┌────────
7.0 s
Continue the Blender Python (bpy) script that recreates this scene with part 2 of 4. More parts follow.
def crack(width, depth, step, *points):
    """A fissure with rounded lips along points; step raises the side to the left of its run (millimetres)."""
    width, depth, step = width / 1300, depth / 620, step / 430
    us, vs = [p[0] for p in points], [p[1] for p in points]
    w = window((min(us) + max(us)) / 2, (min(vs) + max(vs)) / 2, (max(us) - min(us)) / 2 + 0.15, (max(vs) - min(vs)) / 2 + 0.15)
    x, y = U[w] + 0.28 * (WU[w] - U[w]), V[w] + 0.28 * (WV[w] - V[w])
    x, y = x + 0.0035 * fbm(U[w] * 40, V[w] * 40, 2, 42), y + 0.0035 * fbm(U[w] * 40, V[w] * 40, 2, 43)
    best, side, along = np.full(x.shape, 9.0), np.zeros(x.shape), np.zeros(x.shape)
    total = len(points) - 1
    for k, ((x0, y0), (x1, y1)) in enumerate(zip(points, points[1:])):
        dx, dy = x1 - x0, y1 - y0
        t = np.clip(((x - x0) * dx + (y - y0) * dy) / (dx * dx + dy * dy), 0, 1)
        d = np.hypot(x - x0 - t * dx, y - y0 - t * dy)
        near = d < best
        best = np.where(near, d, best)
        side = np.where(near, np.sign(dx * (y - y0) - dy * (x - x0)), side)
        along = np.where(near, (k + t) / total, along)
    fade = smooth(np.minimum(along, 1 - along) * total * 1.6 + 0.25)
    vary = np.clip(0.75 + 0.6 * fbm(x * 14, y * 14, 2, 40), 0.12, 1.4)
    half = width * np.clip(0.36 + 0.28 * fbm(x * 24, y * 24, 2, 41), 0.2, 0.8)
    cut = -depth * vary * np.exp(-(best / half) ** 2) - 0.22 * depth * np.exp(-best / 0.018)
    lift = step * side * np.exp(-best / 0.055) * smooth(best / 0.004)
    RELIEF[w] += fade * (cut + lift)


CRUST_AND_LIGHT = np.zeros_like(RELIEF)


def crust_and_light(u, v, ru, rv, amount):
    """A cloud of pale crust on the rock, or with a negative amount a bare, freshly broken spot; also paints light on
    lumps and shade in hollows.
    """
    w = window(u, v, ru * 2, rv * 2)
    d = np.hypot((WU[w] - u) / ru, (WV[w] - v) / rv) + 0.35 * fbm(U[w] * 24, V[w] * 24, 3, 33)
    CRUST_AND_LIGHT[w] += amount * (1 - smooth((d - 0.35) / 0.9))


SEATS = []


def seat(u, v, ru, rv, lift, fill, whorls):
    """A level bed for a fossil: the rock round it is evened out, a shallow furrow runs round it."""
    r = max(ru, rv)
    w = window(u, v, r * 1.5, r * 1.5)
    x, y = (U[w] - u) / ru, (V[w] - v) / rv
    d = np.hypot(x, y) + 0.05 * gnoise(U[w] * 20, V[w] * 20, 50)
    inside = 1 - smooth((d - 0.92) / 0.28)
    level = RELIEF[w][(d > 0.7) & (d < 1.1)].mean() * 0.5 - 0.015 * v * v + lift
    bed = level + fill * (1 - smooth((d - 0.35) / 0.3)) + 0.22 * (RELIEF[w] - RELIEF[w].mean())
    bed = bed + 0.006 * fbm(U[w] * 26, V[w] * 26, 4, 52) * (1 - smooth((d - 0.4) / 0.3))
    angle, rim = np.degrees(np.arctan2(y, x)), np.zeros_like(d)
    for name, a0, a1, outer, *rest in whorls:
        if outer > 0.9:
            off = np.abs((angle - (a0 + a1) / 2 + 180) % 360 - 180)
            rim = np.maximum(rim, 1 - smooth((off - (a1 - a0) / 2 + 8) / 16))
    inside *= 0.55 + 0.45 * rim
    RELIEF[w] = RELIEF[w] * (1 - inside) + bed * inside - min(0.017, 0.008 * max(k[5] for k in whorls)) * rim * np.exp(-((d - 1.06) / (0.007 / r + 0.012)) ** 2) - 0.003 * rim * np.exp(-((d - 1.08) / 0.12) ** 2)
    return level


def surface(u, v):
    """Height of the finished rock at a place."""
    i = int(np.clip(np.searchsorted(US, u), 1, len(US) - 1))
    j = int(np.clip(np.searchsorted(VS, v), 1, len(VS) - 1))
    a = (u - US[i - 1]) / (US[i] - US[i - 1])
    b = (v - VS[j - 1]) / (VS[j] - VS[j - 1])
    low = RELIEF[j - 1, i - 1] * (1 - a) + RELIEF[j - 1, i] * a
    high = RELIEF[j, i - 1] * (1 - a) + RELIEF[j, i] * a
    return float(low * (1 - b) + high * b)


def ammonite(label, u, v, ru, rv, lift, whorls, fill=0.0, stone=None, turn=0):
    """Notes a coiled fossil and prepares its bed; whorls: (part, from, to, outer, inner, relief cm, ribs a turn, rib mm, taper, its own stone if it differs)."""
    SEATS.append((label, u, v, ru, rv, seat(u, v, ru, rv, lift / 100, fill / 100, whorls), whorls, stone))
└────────
WORK TO COMPLETE
Hand back the material above in full, exactly as written.

FINISHED EXERCISE
7.0 s
Continue the Blender Python (bpy) script that recreates this scene with part 2 of 4. More parts follow.
def crack(width, depth, step, *points):
    """A fissure with rounded lips along points; step raises the side to the left of its run (millimetres)."""
    width, depth, step = width / 1300, depth / 620, step / 430
    us, vs = [p[0] for p in points], [p[1] for p in points]
    w = window((min(us) + max(us)) / 2, (min(vs) + max(vs)) / 2, (max(us) - min(us)) / 2 + 0.15, (max(vs) - min(vs)) / 2 + 0.15)
    x, y = U[w] + 0.28 * (WU[w] - U[w]), V[w] + 0.28 * (WV[w] - V[w])
    x, y = x + 0.0035 * fbm(U[w] * 40, V[w] * 40, 2, 42), y + 0.0035 * fbm(U[w] * 40, V[w] * 40, 2, 43)
    best, side, along = np.full(x.shape, 9.0), np.zeros(x.shape), np.zeros(x.shape)
    total = len(points) - 1
    for k, ((x0, y0), (x1, y1)) in enumerate(zip(points, points[1:])):
        dx, dy = x1 - x0, y1 - y0
        t = np.clip(((x - x0) * dx + (y - y0) * dy) / (dx * dx + dy * dy), 0, 1)
        d = np.hypot(x - x0 - t * dx, y - y0 - t * dy)
        near = d < best
        best = np.where(near, d, best)
        side = np.where(near, np.sign(dx * (y - y0) - dy * (x - x0)), side)
        along = np.where(near, (k + t) / total, along)
    fade = smooth(np.minimum(along, 1 - along) * total * 1.6 + 0.25)
    vary = np.clip(0.75 + 0.6 * fbm(x * 14, y * 14, 2, 40), 0.12, 1.4)
    half = width * np.clip(0.36 + 0.28 * fbm(x * 24, y * 24, 2, 41), 0.2, 0.8)
    cut = -depth * vary * np.exp(-(best / half) ** 2) - 0.22 * depth * np.exp(-best / 0.018)
    lift = step * side * np.exp(-best / 0.055) * smooth(best / 0.004)
    RELIEF[w] += fade * (cut + lift)


CRUST_AND_LIGHT = np.zeros_like(RELIEF)


def crust_and_light(u, v, ru, rv, amount):
    """A cloud of pale crust on the rock, or with a negative amount a bare, freshly broken spot; also paints light on
    lumps and shade in hollows.
    """
    w = window(u, v, ru * 2, rv * 2)
    d = np.hypot((WU[w] - u) / ru, (WV[w] - v) / rv) + 0.35 * fbm(U[w] * 24, V[w] * 24, 3, 33)
    CRUST_AND_LIGHT[w] += amount * (1 - smooth((d - 0.35) / 0.9))


SEATS = []


def seat(u, v, ru, rv, lift, fill, whorls):
    """A level bed for a fossil: the rock round it is evened out, a shallow furrow runs round it."""
    r = max(ru, rv)
    w = window(u, v, r * 1.5, r * 1.5)
    x, y = (U[w] - u) / ru, (V[w] - v) / rv
    d = np.hypot(x, y) + 0.05 * gnoise(U[w] * 20, V[w] * 20, 50)
    inside = 1 - smooth((d - 0.92) / 0.28)
    level = RELIEF[w][(d > 0.7) & (d < 1.1)].mean() * 0.5 - 0.015 * v * v + lift
    bed = level + fill * (1 - smooth((d - 0.35) / 0.3)) + 0.22 * (RELIEF[w] - RELIEF[w].mean())
    bed = bed + 0.006 * fbm(U[w] * 26, V[w] * 26, 4, 52) * (1 - smooth((d - 0.4) / 0.3))
    angle, rim = np.degrees(np.arctan2(y, x)), np.zeros_like(d)
    for name, a0, a1, outer, *rest in whorls:
        if outer > 0.9:
            off = np.abs((angle - (a0 + a1) / 2 + 180) % 360 - 180)
            rim = np.maximum(rim, 1 - smooth((off - (a1 - a0) / 2 + 8) / 16))
    inside *= 0.55 + 0.45 * rim
    RELIEF[w] = RELIEF[w] * (1 - inside) + bed * inside - min(0.017, 0.008 * max(k[5] for k in whorls)) * rim * np.exp(-((d - 1.06) / (0.007 / r + 0.012)) ** 2) - 0.003 * rim * np.exp(-((d - 1.08) / 0.12) ** 2)
    return level


def surface(u, v):
    """Height of the finished rock at a place."""
    i = int(np.clip(np.searchsorted(US, u), 1, len(US) - 1))
    j = int(np.clip(np.searchsorted(VS, v), 1, len(VS) - 1))
    a = (u - US[i - 1]) / (US[i] - US[i - 1])
    b = (v - VS[j - 1]) / (VS[j] - VS[j - 1])
    low = RELIEF[j - 1, i - 1] * (1 - a) + RELIEF[j - 1, i] * a
    high = RELIEF[j, i - 1] * (1 - a) + RELIEF[j, i] * a
    return float(low * (1 - b) + high * b)


def ammonite(label, u, v, ru, rv, lift, whorls, fill=0.0, stone=None, turn=0):
    """Notes a coiled fossil and prepares its bed; whorls: (part, from, to, outer, inner, relief cm, ribs a turn, rib mm, taper, its own stone if it differs)."""
    SEATS.append((label, u, v, ru, rv, seat(u, v, ru, rv, lift / 100, fill / 100, whorls), whorls, stone))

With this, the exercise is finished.